Copy all of the material word for word, except for the pictures.

▶ Stored data
_ _ _

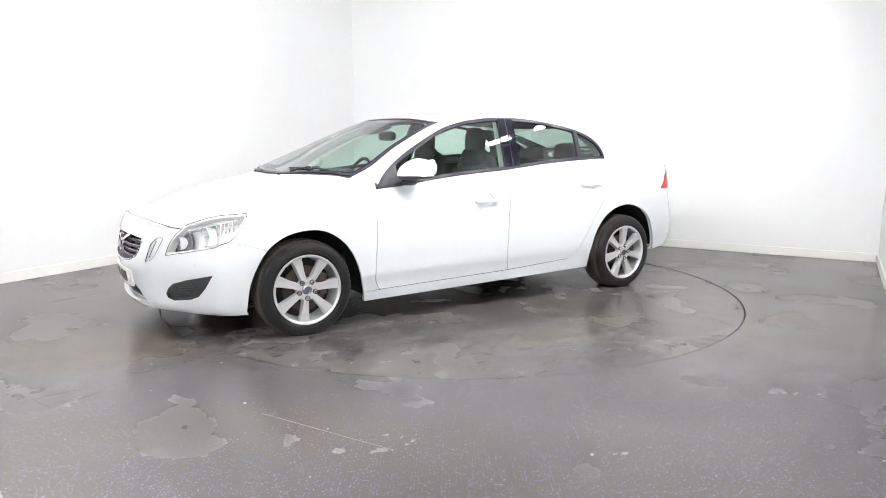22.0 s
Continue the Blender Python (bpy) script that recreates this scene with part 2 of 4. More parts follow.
def lathe(bm, profile, seg=64, m=Matrix(), closed=False):
    """Turns a profile of (radius, y) round the y axis."""
    rings = []
    for r, y in profile:
        rings.append([bm.verts.new(m @ Vector((r * math.cos(a), y, r * math.sin(a)))) for a in (2 * math.pi * i / seg for i in range(seg))])
    pairs = list(zip(rings, rings[1:])) + ([(rings[-1], rings[0])] if closed else [])
    for p, q in pairs:
        for i in range(seg):
            j = (i + 1) % seg
            bm.faces.new((p[i], p[j], q[j], q[i]))
    return bm


def tube(bm, pts, radius, seg=8):
    """A round bar along the given points."""
    pts = [Vector(p) for p in pts]
    rings = []
    for i, p in enumerate(pts):
        d = (pts[min(i + 1, len(pts) - 1)] - pts[max(i - 1, 0)]).normalized()
        u = d.orthogonal().normalized() if not rings else (u - d * u.dot(d)).normalized()
        w = d.cross(u)
        rings.append([bm.verts.new(p + radius * (math.cos(a) * u + math.sin(a) * w)) for a in (2 * math.pi * k / seg for k in range(seg))])
    for p, q in zip(rings, rings[1:]):
        for k in range(seg):
            bm.faces.new((p[k], p[(k + 1) % seg], q[(k + 1) % seg], q[k]))
    bm.faces.new(rings[0][::-1])
    bm.faces.new(rings[-1])
    return bm


def curve(*knots):
    """A smooth line through the knots (place, value), without overshoot."""
    ks = sorted(knots)
    xs, ys = np.array([k[0] for k in ks], float), np.array([k[1] for k in ks], float)
    h, d = np.diff(xs), np.diff(ys) / np.diff(xs)
    m = np.zeros(len(xs))
    m[0], m[-1] = d[0], d[-1]
    for i in range(1, len(xs) - 1):
        if d[i - 1] * d[i] > 0:
            w1, w2 = 2 * h[i] + h[i - 1], h[i] + 2 * h[i - 1]
            m[i] = (w1 + w2) / (w1 / d[i - 1] + w2 / d[i])

    def f(x):
        x = np.clip(np.asarray(x, float), xs[0], xs[-1])
        i = np.clip(np.searchsorted(xs, x) - 1, 0, len(xs) - 2)
        t = (x - xs[i]) / h[i]
        return ((1 + 2 * t) * (1 - t) ** 2 * ys[i] + t * (1 - t) ** 2 * h[i] * m[i] + t * t * (3 - 2 * t) * ys[i + 1] + t * t * (t - 1) * h[i] * m[i + 1])
    return f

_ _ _

▶ Exercise answer
22.0 s
Continue the Blender Python (bpy) script that recreates this scene with part 2 of 4. More parts follow.
def lathe(bm, profile, seg=64, m=Matrix(), closed=False):
    """Turns a profile of (radius, y) round the y axis."""
    rings = []
    for r, y in profile:
        rings.append([bm.verts.new(m @ Vector((r * math.cos(a), y, r * math.sin(a)))) for a in (2 * math.pi * i / seg for i in range(seg))])
    pairs = list(zip(rings, rings[1:])) + ([(rings[-1], rings[0])] if closed else [])
    for p, q in pairs:
        for i in range(seg):
            j = (i + 1) % seg
            bm.faces.new((p[i], p[j], q[j], q[i]))
    return bm


def tube(bm, pts, radius, seg=8):
    """A round bar along the given points."""
    pts = [Vector(p) for p in pts]
    rings = []
    for i, p in enumerate(pts):
        d = (pts[min(i + 1, len(pts) - 1)] - pts[max(i - 1, 0)]).normalized()
        u = d.orthogonal().normalized() if not rings else (u - d * u.dot(d)).normalized()
        w = d.cross(u)
        rings.append([bm.verts.new(p + radius * (math.cos(a) * u + math.sin(a) * w)) for a in (2 * math.pi * k / seg for k in range(seg))])
    for p, q in zip(rings, rings[1:]):
        for k in range(seg):
            bm.faces.new((p[k], p[(k + 1) % seg], q[(k + 1) % seg], q[k]))
    bm.faces.new(rings[0][::-1])
    bm.faces.new(rings[-1])
    return bm


def curve(*knots):
    """A smooth line through the knots (place, value), without overshoot."""
    ks = sorted(knots)
    xs, ys = np.array([k[0] for k in ks], float), np.array([k[1] for k in ks], float)
    h, d = np.diff(xs), np.diff(ys) / np.diff(xs)
    m = np.zeros(len(xs))
    m[0], m[-1] = d[0], d[-1]
    for i in range(1, len(xs) - 1):
        if d[i - 1] * d[i] > 0:
            w1, w2 = 2 * h[i] + h[i - 1], h[i] + 2 * h[i - 1]
            m[i] = (w1 + w2) / (w1 / d[i - 1] + w2 / d[i])

    def f(x):
        x = np.clip(np.asarray(x, float), xs[0], xs[-1])
        i = np.clip(np.searchsorted(xs, x) - 1, 0, len(xs) - 2)
        t = (x - xs[i]) / h[i]
        return ((1 + 2 * t) * (1 - t) ** 2 * ys[i] + t * (1 - t) ** 2 * h[i] * m[i] + t * t * (3 - 2 * t) * ys[i + 1] + t * t * (t - 1) * h[i] * m[i + 1])
    return f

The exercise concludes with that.